I’ve had an extremely supportive family. That’s been the number one thing. Some people do not. You know, an artistic life is a rough one, trying to make money from your artistic talents. And I don’t say make money in a bad way, like, pay your bills and put food on the table, rather than it being a hobby. And for some people, that’s fine. I’ve met people who say, ‘I just write scripts for the fun of it!’ So that’s fantastic, you know? Tenacity is needed to stay in the game. You’re the writer they can’t shake and who will not quit.

You also have to have a filter, which is an honesty filter, where you can look in the mirror and go, ‘Am I going to give it my all still? My break could be just around the corner. But am I going to stop now?’ And be really honest. You’ve written 10 scripts and they’ve all been rejected. But you have to look inside your soul and say maybe screenwriting is not for me. And that’s okay. Because I would tell someone, ‘I’d rather have you realise that sooner than later, because you have the rest of your time to focus on something else instead of trying to force it, and it’s okay.’ 

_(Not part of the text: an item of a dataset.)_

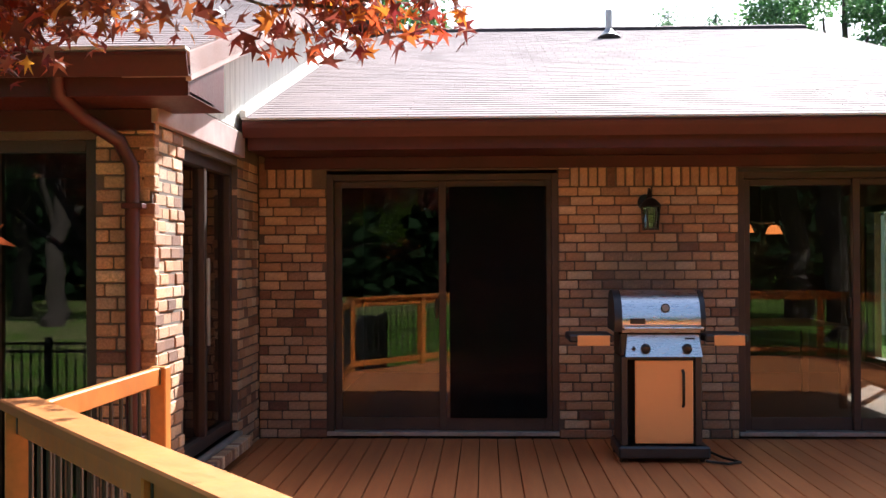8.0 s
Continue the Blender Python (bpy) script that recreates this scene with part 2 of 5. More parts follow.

It may not be the medium for you, and I see many people try to stretch out from it. So maybe writing a novel is the best thing for you. Maybe you’re a novel writer, not a screenwriter, but screenwriting has this romanticised… ‘Oh, it’s exciting and we’re at premieres and, you know, drinking Prosecco!’ And, yeah, that happens sometimes. But it’s few and far between, you know… The high points of that make up for a lot of the crap that we go through on the journey. But you have to love the craft. Bottom line. Yeah, as I say, ‘You’re the one up at two o’clock in the morning trying to figure out the puzzle pieces.’ And maybe it’s the worst thing ever, but you’re like, ‘I’d rather do this than anything else in the world. Please may have some more!’